They say debit and credit is easy if you learn 3 golden rules of accounting. But the question is “Do accounting professionals agree with this?”. The answer is yes but up to a certain point. Debit and credits are the backbone of every accounting journal entry. If you learn debits and credits, you’ve already learned most of the accounting.
There are three Golden Rules of Accounting:
- Debit the Receiver, Credit the Giver (Personal Accounts)
- Debit What Comes in, Credit what Goes Out (Real Accounts)
- Debit All Expenses and Losses, Credit All Incomes and Gains (Nominal Accounts)
Sacred Accounting will explain each of these in detail with examples to make it clear for you.
Debit the Receiver, Credit the Giver
- This rule is applicable in case of personal accounts.
- Personal Accounts are accounts with which business dealing is done.
- For example, you are running NHIRKM engineers, then NHIRKM Engineers Account is your personal account.
- Similarly, all prepaid accounts and debtor accounts are personal accounts.
Now let’s discuss the golden rule, the rule says that the one who is in the receiving end should be credited whilst the one who is in the giving end should be debited while making a double entry.
NHIRKM Engineers sold inventory worth $5,000 to Smart Limited. As NHIRKM Engineers are paying and is called giver whilst Smart Ltd is receiving, so they are the receiver. According to the rule, we will Credit the Giver (NHIRKM Engineers) and will Debit the receiver i.e. Smart Ltd.
Debit What Comes in. Credit What Goes Out
- This golden rule is applicable in the case of Real Accounts.
- Real Accounts are accounts of Assets. (both tangible and intangible).
- Some examples of Tangible Assets are Furniture, Land, Buildings and Computer Hardware, etc.
- Some examples of Intangible Assets are patents, trademarks, Copyrights, and Goodwill, etc.
As long as this golden rule is concerned, the accountant should debit every tangible and nontangible asset their business is receiving whilst they should credit every asset they are loosing (selling out, disposing of).

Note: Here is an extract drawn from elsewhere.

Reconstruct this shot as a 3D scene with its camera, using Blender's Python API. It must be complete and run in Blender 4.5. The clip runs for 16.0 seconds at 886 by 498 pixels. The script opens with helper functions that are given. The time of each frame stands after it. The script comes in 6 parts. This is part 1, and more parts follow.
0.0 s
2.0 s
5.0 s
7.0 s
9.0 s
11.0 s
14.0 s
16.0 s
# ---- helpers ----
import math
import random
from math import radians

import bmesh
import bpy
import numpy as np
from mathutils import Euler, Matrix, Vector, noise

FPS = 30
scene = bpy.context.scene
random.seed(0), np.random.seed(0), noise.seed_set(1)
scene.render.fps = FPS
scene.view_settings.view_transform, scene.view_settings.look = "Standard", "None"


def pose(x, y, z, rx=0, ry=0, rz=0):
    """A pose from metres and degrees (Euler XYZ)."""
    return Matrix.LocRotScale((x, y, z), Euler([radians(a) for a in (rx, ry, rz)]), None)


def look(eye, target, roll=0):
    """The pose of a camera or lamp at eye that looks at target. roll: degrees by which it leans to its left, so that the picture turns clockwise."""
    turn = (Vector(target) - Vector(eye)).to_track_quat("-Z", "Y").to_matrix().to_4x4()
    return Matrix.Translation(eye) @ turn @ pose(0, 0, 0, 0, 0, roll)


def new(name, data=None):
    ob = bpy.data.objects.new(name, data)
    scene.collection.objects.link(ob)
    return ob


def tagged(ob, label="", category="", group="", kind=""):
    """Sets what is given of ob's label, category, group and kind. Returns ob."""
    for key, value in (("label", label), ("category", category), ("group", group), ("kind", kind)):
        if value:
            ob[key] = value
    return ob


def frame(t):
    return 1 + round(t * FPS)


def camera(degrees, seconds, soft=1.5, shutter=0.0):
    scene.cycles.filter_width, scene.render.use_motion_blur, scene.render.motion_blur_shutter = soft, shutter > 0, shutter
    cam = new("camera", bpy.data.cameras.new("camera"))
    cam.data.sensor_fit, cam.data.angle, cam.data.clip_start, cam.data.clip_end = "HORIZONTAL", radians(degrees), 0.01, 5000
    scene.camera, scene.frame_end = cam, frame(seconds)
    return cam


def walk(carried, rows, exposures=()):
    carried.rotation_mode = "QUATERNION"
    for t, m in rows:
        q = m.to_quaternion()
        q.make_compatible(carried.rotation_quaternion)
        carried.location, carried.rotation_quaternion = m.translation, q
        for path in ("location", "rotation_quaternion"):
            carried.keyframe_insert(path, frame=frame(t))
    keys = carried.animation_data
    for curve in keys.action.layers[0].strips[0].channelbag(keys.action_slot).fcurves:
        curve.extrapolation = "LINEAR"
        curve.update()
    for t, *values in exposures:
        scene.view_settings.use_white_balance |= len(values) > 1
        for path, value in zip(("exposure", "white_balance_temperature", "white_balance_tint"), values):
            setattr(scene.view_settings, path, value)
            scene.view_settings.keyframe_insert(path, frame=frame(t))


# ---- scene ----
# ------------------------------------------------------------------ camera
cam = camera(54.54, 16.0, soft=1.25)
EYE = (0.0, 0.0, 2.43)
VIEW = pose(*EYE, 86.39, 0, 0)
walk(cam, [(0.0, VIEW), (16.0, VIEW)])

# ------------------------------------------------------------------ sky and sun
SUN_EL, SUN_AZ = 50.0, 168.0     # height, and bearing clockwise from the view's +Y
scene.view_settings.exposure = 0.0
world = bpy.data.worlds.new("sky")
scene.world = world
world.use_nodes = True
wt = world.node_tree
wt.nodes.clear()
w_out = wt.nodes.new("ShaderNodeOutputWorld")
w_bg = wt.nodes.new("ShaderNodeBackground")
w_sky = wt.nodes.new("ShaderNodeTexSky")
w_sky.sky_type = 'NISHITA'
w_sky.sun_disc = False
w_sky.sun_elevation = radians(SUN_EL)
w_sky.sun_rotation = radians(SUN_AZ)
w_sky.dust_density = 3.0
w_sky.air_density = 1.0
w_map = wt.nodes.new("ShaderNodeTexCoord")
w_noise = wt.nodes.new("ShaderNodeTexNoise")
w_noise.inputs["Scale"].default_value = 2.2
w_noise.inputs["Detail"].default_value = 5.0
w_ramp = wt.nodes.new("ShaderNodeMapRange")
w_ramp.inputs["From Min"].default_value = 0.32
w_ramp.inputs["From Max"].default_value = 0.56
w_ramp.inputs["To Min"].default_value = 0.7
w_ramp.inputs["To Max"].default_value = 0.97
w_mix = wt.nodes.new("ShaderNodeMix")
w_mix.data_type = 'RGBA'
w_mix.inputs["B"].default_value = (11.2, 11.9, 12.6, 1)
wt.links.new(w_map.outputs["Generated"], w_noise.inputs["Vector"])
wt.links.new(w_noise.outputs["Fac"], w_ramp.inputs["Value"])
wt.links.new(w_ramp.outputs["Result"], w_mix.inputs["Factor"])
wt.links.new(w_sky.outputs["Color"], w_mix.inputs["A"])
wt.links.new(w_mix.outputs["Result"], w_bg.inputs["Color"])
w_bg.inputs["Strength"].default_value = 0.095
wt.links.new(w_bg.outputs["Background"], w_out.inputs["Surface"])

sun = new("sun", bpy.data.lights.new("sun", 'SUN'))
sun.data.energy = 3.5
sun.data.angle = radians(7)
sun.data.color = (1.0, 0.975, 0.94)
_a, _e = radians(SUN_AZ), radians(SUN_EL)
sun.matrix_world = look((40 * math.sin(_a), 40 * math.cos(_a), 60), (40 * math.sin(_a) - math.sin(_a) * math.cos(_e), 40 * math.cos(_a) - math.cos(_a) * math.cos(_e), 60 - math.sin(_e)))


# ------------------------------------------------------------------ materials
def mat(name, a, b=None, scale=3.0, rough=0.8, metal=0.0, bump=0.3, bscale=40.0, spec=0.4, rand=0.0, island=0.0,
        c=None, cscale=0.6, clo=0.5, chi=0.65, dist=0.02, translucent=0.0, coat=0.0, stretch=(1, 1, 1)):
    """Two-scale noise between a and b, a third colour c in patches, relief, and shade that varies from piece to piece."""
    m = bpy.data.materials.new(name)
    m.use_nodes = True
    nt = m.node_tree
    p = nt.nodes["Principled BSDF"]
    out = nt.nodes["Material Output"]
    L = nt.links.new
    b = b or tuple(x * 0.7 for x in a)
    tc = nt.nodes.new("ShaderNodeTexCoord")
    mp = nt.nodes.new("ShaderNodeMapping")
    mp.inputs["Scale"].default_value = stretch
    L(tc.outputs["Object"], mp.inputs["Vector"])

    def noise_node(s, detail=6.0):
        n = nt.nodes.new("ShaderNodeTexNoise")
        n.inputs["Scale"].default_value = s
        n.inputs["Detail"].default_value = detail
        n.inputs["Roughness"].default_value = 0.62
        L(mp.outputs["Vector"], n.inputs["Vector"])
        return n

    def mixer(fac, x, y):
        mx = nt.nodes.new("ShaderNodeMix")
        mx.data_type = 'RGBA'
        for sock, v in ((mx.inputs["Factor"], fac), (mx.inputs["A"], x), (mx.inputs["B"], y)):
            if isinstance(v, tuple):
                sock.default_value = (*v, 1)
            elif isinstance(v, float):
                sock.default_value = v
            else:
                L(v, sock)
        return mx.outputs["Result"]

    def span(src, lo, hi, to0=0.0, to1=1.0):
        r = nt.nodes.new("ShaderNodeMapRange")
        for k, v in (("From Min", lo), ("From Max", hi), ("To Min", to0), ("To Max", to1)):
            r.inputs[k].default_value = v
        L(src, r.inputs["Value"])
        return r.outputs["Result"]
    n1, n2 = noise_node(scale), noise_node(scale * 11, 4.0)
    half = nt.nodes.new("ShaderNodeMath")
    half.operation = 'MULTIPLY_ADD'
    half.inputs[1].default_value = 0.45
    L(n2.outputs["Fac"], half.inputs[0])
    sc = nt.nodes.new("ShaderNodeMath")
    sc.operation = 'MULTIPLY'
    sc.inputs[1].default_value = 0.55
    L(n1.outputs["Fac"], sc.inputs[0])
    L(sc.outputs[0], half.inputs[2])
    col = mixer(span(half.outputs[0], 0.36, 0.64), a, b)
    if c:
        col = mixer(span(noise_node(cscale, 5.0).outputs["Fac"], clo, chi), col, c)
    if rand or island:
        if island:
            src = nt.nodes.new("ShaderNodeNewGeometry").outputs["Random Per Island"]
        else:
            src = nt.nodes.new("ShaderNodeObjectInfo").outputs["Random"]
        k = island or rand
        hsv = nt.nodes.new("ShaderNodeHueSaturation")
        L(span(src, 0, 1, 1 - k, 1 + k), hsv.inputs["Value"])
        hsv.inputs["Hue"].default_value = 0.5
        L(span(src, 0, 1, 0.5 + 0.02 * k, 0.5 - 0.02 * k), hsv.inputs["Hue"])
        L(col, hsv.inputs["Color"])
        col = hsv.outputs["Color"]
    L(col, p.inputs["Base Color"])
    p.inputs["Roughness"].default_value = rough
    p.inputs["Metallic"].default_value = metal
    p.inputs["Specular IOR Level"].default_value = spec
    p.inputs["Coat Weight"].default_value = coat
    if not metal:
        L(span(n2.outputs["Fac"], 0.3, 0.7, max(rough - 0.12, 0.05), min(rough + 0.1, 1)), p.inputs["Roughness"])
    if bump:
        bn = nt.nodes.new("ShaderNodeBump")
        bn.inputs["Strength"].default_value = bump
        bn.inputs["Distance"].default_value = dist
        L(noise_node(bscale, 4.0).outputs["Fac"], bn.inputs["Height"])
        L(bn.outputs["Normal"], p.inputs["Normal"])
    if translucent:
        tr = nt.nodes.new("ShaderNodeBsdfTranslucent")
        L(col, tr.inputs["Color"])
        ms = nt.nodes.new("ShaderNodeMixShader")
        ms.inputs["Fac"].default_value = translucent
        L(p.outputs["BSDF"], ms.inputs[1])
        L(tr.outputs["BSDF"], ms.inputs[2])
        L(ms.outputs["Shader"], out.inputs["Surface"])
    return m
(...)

Suppose NHIRKM Engineers is selling Land worth $70,000 to Smart Ltd. As the assets of NHIRKM Engineers is going out so it should credit the asset (Land), whilst as Smart ltd is paying them $70,000, it should credit Cash.
In this example,
- Cash is Coming in (Should be debited)
- And Land is going out (Should be Credited)
Debit All Expenses and losses, Credit all incomes and gains
- This golden rule of accounting is applicable in the case of nominal accounts.
- The nominal account is an account that relates to expenses, losses, incomes, gains, etc. of the business.
This golden rule states that a business should debit all the Expenses and losses and credit all incomes and gains.
- NHIRKM Engineers bought inventory worth of $50,000 from Smart Ltd.
- In this case, NHIRKM Engineers is incurring a business expense, so it should debit this expense in its books of accounts whilst as NHIRKM is losing Cash (a real account), it should credit Cash.
Conclusion of the Golden Rules of Accounting
- You only need to identify the type of accounts involved and,
- then apply any one of the three golden rules of accounting while making a double entry.